[Items from a data source]
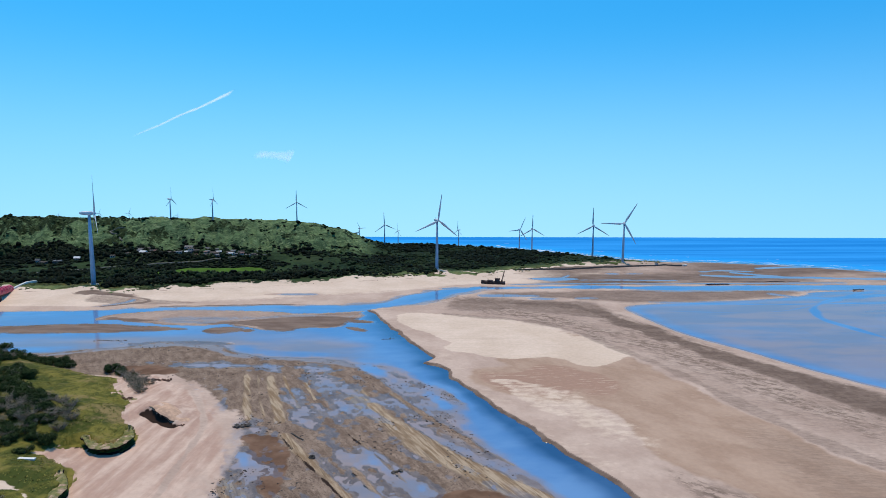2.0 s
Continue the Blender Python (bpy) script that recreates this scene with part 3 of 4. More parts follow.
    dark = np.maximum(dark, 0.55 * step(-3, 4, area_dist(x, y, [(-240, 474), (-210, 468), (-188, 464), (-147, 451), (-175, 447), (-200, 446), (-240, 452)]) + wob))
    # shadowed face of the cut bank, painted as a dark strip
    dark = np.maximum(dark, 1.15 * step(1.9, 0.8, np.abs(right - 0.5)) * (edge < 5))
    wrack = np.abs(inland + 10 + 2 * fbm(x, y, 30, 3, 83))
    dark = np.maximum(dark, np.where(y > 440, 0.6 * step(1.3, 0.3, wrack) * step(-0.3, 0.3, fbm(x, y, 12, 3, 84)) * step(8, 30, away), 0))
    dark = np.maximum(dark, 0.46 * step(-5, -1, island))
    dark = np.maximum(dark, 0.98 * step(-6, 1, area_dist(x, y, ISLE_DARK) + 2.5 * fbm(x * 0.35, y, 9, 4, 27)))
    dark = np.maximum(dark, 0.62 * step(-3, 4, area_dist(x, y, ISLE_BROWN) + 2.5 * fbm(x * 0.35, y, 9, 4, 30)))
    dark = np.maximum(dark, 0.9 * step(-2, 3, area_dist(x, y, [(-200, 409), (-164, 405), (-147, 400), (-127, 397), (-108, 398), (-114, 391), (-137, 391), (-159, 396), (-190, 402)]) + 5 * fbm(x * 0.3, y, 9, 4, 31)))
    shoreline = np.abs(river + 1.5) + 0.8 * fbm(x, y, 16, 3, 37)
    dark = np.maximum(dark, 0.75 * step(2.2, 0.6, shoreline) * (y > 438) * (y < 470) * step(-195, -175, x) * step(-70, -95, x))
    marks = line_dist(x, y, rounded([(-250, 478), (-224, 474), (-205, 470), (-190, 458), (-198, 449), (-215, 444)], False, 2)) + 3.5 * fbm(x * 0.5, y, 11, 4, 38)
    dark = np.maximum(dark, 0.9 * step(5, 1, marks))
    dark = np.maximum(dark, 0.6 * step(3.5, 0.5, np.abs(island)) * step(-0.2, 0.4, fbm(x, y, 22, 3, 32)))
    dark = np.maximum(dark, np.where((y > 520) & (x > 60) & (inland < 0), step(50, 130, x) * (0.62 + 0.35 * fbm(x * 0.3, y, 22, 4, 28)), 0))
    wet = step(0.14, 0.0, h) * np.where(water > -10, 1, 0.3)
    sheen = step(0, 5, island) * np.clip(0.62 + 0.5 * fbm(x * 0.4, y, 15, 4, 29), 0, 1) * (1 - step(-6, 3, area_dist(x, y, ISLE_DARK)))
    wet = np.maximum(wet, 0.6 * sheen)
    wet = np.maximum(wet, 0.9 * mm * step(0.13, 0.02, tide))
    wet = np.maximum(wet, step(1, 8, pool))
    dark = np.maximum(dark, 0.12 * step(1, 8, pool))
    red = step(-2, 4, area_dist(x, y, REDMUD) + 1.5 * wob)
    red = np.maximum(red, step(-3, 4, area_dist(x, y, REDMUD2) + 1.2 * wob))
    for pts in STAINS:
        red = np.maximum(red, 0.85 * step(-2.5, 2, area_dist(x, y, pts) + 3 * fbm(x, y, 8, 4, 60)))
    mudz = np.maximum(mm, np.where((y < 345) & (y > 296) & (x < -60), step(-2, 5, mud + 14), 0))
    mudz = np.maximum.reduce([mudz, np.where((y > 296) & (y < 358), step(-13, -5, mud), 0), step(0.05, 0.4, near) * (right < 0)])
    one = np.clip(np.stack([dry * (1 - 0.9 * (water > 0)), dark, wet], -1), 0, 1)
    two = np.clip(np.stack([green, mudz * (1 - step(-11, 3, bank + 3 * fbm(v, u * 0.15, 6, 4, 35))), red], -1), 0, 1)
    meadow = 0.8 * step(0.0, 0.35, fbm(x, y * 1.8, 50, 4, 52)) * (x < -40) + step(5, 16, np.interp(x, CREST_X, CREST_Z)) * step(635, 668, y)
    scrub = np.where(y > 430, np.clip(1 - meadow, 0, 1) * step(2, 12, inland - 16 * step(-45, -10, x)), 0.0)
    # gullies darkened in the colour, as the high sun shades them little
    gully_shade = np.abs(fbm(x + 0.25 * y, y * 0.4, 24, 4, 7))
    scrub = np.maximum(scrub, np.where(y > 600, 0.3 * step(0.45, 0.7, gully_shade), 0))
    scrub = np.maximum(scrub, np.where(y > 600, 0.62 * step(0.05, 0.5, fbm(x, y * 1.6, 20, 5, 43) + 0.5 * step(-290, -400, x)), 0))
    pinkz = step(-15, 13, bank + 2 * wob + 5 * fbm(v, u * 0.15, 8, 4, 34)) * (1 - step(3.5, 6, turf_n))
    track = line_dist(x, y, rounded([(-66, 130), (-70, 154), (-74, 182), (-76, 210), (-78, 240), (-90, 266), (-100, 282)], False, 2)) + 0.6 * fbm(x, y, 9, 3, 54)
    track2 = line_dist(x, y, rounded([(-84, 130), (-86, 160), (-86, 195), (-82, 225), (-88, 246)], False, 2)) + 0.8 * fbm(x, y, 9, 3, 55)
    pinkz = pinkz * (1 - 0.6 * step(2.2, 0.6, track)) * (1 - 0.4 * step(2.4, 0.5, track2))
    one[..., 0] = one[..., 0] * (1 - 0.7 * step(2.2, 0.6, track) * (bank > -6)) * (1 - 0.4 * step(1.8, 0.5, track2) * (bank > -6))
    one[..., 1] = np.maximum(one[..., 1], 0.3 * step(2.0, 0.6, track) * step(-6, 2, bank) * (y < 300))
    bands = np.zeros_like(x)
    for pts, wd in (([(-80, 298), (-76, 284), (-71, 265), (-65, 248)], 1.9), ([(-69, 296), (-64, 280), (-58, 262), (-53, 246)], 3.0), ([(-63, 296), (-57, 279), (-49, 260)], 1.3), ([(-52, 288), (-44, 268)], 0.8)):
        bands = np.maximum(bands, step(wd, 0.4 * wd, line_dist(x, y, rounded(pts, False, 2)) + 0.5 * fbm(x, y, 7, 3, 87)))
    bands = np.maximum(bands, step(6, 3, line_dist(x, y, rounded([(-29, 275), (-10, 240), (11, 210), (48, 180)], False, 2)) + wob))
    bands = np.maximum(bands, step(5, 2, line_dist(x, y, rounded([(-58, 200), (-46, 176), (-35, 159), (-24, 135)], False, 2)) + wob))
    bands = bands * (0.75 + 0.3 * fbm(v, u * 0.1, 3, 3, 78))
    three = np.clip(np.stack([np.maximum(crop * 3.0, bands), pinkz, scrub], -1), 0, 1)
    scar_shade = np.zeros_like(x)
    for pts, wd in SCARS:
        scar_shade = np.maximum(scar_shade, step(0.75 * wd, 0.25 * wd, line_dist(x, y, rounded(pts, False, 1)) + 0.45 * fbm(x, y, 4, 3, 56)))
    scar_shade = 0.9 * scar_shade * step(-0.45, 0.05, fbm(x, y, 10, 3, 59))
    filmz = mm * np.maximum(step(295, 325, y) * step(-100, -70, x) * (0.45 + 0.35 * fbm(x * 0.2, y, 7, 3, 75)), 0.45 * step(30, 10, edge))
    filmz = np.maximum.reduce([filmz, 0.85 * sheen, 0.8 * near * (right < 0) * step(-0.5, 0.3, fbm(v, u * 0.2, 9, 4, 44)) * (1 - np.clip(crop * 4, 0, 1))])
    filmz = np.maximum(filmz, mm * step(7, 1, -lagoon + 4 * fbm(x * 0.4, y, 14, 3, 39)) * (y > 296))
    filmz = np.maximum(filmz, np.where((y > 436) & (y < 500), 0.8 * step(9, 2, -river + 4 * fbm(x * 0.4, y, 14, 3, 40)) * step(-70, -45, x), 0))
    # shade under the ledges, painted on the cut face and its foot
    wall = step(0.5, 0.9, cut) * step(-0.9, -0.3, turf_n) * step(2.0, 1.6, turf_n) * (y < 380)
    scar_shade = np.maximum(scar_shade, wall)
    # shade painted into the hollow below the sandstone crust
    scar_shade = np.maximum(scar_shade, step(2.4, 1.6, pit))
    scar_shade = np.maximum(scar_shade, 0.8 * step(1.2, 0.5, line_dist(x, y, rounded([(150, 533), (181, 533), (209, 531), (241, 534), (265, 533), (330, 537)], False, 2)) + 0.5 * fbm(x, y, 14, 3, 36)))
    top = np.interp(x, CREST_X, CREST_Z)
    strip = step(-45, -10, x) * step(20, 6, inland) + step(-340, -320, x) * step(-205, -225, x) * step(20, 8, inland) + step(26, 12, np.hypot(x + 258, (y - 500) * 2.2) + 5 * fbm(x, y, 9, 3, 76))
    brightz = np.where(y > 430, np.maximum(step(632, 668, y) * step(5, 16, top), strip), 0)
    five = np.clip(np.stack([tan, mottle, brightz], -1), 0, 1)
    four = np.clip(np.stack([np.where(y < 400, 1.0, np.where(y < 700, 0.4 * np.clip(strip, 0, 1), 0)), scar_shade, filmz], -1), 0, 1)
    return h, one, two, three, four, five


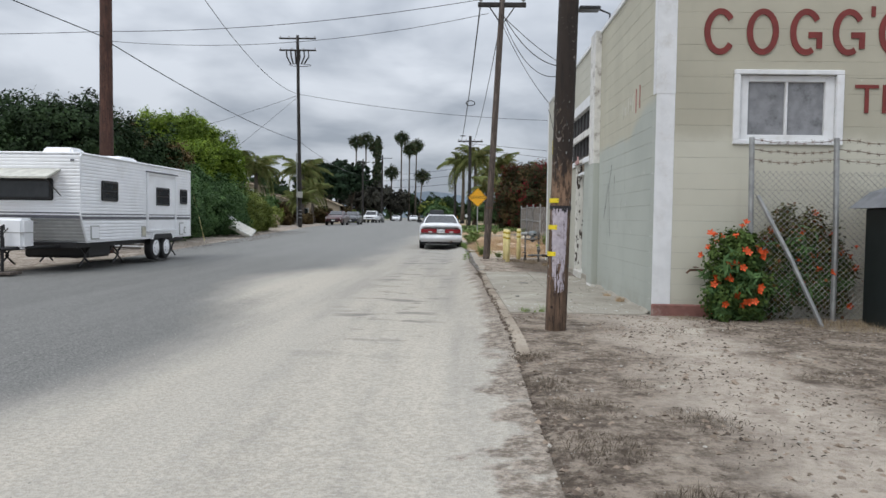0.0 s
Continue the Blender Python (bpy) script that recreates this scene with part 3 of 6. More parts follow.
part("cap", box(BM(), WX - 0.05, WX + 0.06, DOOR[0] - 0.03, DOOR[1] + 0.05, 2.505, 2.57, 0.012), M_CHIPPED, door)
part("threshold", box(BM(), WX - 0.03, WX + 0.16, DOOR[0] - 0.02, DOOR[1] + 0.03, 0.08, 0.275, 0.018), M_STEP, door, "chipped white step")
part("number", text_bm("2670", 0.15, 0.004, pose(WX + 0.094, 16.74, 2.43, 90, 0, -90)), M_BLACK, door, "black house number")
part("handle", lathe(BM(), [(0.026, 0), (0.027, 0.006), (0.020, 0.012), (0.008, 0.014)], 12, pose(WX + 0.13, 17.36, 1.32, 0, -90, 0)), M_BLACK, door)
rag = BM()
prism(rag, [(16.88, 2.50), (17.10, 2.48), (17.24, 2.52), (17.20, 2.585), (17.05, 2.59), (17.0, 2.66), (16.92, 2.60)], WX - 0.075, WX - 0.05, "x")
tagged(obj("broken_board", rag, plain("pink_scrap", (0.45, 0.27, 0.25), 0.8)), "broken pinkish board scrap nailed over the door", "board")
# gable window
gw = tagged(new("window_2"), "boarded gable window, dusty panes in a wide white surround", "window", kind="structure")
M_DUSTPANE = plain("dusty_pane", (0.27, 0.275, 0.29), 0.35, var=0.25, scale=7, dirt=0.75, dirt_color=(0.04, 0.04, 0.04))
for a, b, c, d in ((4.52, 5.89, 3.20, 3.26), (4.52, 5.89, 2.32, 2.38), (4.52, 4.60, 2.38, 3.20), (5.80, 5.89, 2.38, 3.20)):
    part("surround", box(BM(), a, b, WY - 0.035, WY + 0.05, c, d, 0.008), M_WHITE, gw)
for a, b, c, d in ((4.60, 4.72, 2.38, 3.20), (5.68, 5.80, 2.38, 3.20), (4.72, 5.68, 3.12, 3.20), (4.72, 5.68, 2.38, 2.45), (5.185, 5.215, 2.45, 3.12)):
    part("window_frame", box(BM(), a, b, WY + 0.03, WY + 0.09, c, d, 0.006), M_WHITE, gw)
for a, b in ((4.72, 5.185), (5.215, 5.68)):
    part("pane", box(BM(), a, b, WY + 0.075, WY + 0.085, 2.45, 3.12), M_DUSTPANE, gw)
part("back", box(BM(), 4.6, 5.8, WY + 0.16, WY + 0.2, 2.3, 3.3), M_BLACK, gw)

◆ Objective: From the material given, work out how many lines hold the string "Blender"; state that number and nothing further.

◆ Right answer: 2